_Problem statement_
Carry none of the pictures over; write out the complete data exactly.

_Dataset section_
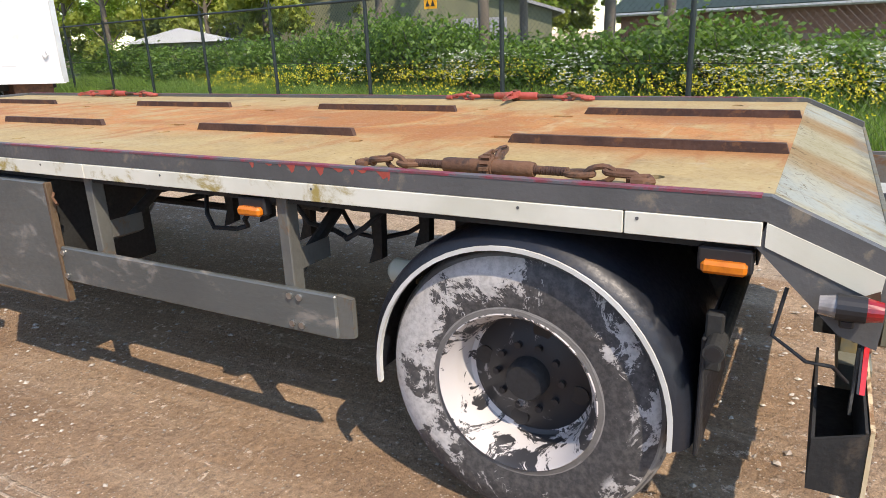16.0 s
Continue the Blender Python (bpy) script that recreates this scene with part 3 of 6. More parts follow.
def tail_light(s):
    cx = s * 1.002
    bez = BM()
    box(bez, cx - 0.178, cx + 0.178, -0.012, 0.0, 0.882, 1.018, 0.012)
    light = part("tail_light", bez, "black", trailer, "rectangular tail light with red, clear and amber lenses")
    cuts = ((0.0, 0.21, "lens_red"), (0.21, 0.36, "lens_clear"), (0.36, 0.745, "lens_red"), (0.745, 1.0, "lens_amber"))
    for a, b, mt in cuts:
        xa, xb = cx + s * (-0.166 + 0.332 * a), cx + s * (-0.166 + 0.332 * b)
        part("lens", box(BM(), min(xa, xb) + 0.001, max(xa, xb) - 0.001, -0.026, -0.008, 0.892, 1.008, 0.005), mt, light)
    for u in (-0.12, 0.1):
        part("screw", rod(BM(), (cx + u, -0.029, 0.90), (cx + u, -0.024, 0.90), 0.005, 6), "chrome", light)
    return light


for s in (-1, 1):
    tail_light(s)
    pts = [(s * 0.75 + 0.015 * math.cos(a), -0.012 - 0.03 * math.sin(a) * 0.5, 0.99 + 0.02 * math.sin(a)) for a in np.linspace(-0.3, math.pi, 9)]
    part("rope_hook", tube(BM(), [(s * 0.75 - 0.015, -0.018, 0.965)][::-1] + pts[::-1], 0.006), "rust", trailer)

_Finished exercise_
16.0 s
Continue the Blender Python (bpy) script that recreates this scene with part 3 of 6. More parts follow.
def tail_light(s):
    cx = s * 1.002
    bez = BM()
    box(bez, cx - 0.178, cx + 0.178, -0.012, 0.0, 0.882, 1.018, 0.012)
    light = part("tail_light", bez, "black", trailer, "rectangular tail light with red, clear and amber lenses")
    cuts = ((0.0, 0.21, "lens_red"), (0.21, 0.36, "lens_clear"), (0.36, 0.745, "lens_red"), (0.745, 1.0, "lens_amber"))
    for a, b, mt in cuts:
        xa, xb = cx + s * (-0.166 + 0.332 * a), cx + s * (-0.166 + 0.332 * b)
        part("lens", box(BM(), min(xa, xb) + 0.001, max(xa, xb) - 0.001, -0.026, -0.008, 0.892, 1.008, 0.005), mt, light)
    for u in (-0.12, 0.1):
        part("screw", rod(BM(), (cx + u, -0.029, 0.90), (cx + u, -0.024, 0.90), 0.005, 6), "chrome", light)
    return light


for s in (-1, 1):
    tail_light(s)
    pts = [(s * 0.75 + 0.015 * math.cos(a), -0.012 - 0.03 * math.sin(a) * 0.5, 0.99 + 0.02 * math.sin(a)) for a in np.linspace(-0.3, math.pi, 9)]
    part("rope_hook", tube(BM(), [(s * 0.75 - 0.015, -0.018, 0.965)][::-1] + pts[::-1], 0.006), "rust", trailer)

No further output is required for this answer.